**GIVEN TASK**: Copy the material that follows word for word and omit its pictures.

**COLLECTED MATERIAL**:
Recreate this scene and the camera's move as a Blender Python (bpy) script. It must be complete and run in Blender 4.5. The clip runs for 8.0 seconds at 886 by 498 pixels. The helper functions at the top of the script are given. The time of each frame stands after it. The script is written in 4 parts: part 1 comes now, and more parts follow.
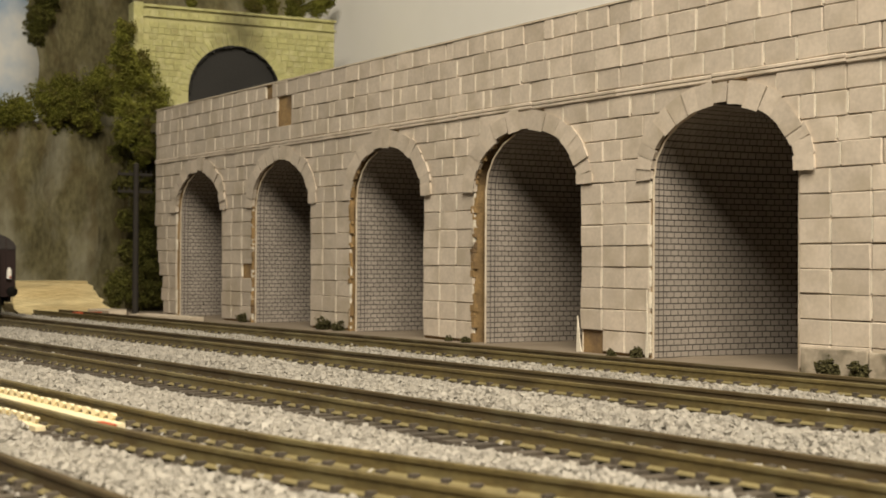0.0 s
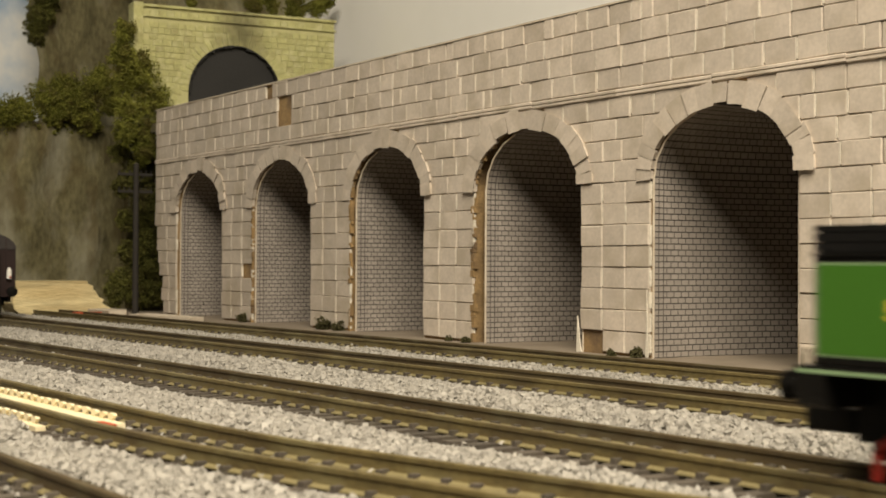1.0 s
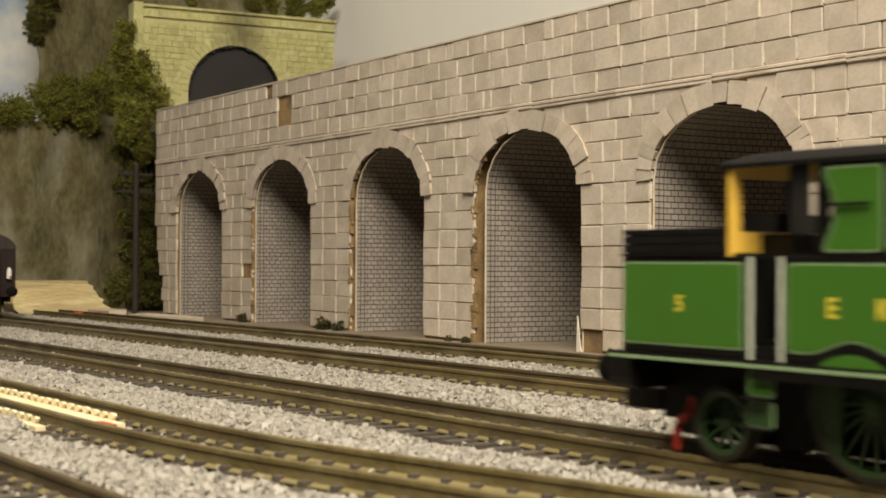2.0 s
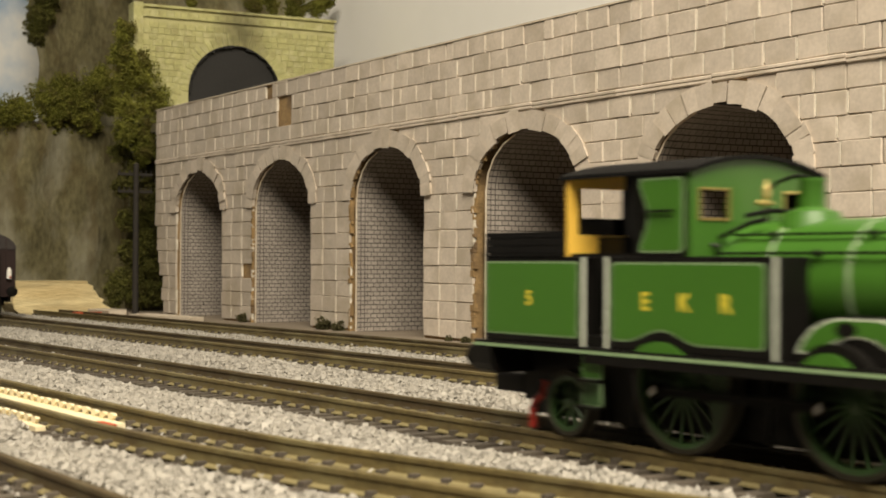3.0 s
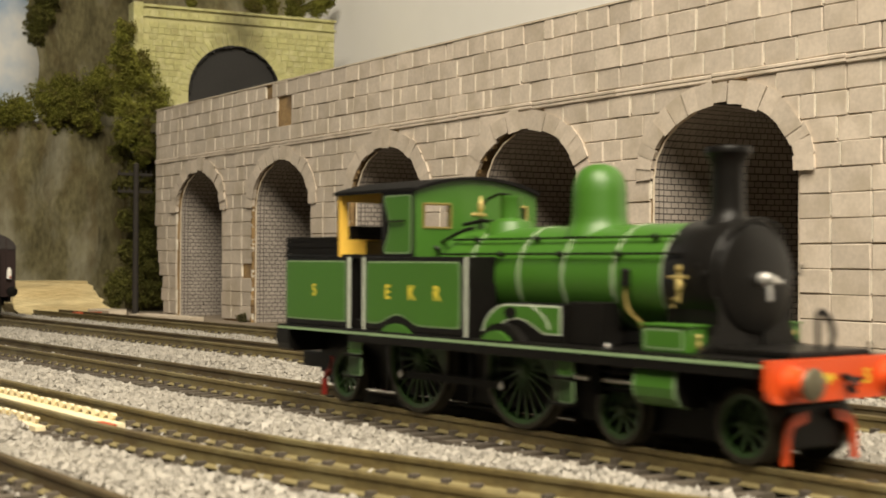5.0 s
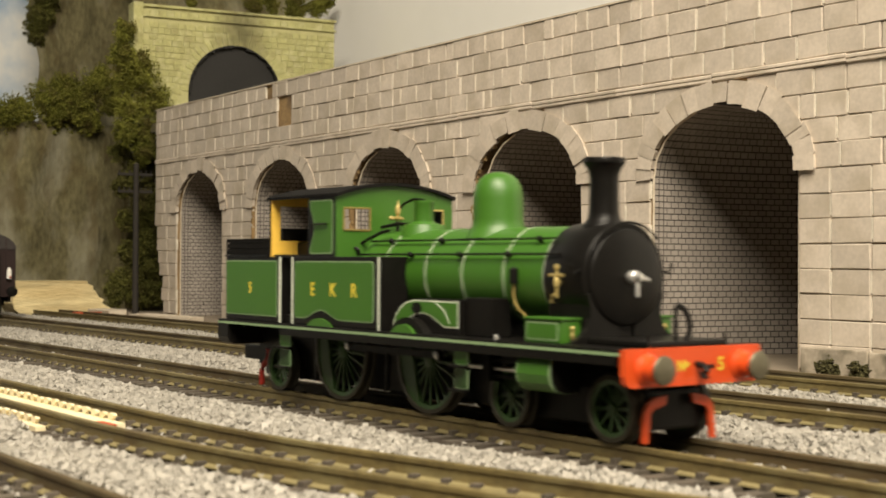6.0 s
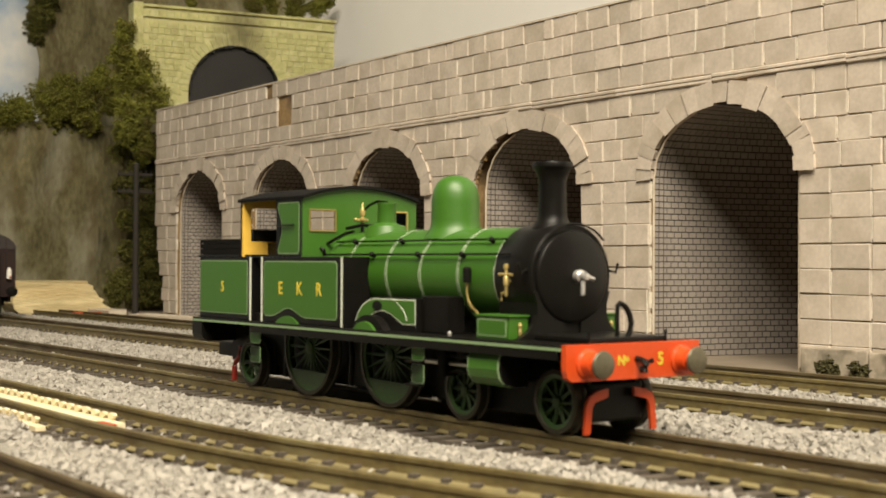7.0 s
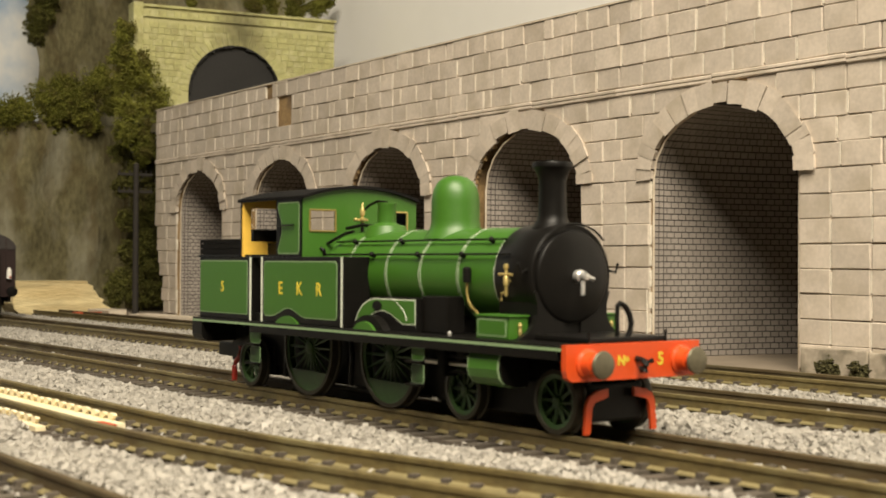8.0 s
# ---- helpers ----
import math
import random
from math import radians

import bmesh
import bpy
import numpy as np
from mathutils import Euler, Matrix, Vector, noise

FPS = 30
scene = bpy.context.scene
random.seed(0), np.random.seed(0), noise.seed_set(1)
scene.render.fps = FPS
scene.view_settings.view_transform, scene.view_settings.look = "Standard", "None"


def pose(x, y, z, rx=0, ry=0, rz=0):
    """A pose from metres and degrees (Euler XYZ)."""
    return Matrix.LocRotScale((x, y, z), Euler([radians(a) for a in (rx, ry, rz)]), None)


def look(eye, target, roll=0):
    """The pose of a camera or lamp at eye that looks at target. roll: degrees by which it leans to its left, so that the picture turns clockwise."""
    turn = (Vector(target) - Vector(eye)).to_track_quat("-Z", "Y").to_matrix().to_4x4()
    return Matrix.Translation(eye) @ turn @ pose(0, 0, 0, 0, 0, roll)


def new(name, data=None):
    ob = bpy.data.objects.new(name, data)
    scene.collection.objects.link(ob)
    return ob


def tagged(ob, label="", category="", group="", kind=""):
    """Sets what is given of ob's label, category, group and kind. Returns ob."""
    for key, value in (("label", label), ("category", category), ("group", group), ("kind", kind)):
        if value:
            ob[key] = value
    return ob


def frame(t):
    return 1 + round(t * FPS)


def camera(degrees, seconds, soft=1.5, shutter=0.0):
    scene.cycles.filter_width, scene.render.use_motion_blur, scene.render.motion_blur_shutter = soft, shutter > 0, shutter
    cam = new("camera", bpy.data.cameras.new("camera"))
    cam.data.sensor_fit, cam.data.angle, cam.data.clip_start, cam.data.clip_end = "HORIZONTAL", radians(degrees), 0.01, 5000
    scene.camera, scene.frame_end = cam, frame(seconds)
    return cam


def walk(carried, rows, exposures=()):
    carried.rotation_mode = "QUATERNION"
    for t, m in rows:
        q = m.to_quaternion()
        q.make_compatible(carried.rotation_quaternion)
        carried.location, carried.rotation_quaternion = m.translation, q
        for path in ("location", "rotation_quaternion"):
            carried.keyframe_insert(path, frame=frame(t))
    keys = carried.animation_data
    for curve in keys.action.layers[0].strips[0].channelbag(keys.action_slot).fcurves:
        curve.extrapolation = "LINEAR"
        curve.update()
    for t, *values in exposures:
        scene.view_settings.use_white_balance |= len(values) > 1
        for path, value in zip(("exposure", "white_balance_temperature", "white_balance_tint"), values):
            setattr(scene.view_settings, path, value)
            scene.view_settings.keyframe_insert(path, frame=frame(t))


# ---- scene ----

**SOLUTION TO THIS TASK**:
Recreate this scene and the camera's move as a Blender Python (bpy) script. It must be complete and run in Blender 4.5. The clip runs for 8.0 seconds at 886 by 498 pixels. The helper functions at the top of the script are given. The time of each frame stands after it. The script is written in 4 parts: part 1 comes now, and more parts follow.
0.0 s
1.0 s
2.0 s
3.0 s
5.0 s
6.0 s
7.0 s
8.0 s
# ---- helpers ----
import math
import random
from math import radians

import bmesh
import bpy
import numpy as np
from mathutils import Euler, Matrix, Vector, noise

FPS = 30
scene = bpy.context.scene
random.seed(0), np.random.seed(0), noise.seed_set(1)
scene.render.fps = FPS
scene.view_settings.view_transform, scene.view_settings.look = "Standard", "None"


def pose(x, y, z, rx=0, ry=0, rz=0):
    """A pose from metres and degrees (Euler XYZ)."""
    return Matrix.LocRotScale((x, y, z), Euler([radians(a) for a in (rx, ry, rz)]), None)


def look(eye, target, roll=0):
    """The pose of a camera or lamp at eye that looks at target. roll: degrees by which it leans to its left, so that the picture turns clockwise."""
    turn = (Vector(target) - Vector(eye)).to_track_quat("-Z", "Y").to_matrix().to_4x4()
    return Matrix.Translation(eye) @ turn @ pose(0, 0, 0, 0, 0, roll)


def new(name, data=None):
    ob = bpy.data.objects.new(name, data)
    scene.collection.objects.link(ob)
    return ob


def tagged(ob, label="", category="", group="", kind=""):
    """Sets what is given of ob's label, category, group and kind. Returns ob."""
    for key, value in (("label", label), ("category", category), ("group", group), ("kind", kind)):
        if value:
            ob[key] = value
    return ob


def frame(t):
    return 1 + round(t * FPS)


def camera(degrees, seconds, soft=1.5, shutter=0.0):
    scene.cycles.filter_width, scene.render.use_motion_blur, scene.render.motion_blur_shutter = soft, shutter > 0, shutter
    cam = new("camera", bpy.data.cameras.new("camera"))
    cam.data.sensor_fit, cam.data.angle, cam.data.clip_start, cam.data.clip_end = "HORIZONTAL", radians(degrees), 0.01, 5000
    scene.camera, scene.frame_end = cam, frame(seconds)
    return cam


def walk(carried, rows, exposures=()):
    carried.rotation_mode = "QUATERNION"
    for t, m in rows:
        q = m.to_quaternion()
        q.make_compatible(carried.rotation_quaternion)
        carried.location, carried.rotation_quaternion = m.translation, q
        for path in ("location", "rotation_quaternion"):
            carried.keyframe_insert(path, frame=frame(t))
    keys = carried.animation_data
    for curve in keys.action.layers[0].strips[0].channelbag(keys.action_slot).fcurves:
        curve.extrapolation = "LINEAR"
        curve.update()
    for t, *values in exposures:
        scene.view_settings.use_white_balance |= len(values) > 1
        for path, value in zip(("exposure", "white_balance_temperature", "white_balance_tint"), values):
            setattr(scene.view_settings, path, value)
            scene.view_settings.keyframe_insert(path, frame=frame(t))


# ---- scene ----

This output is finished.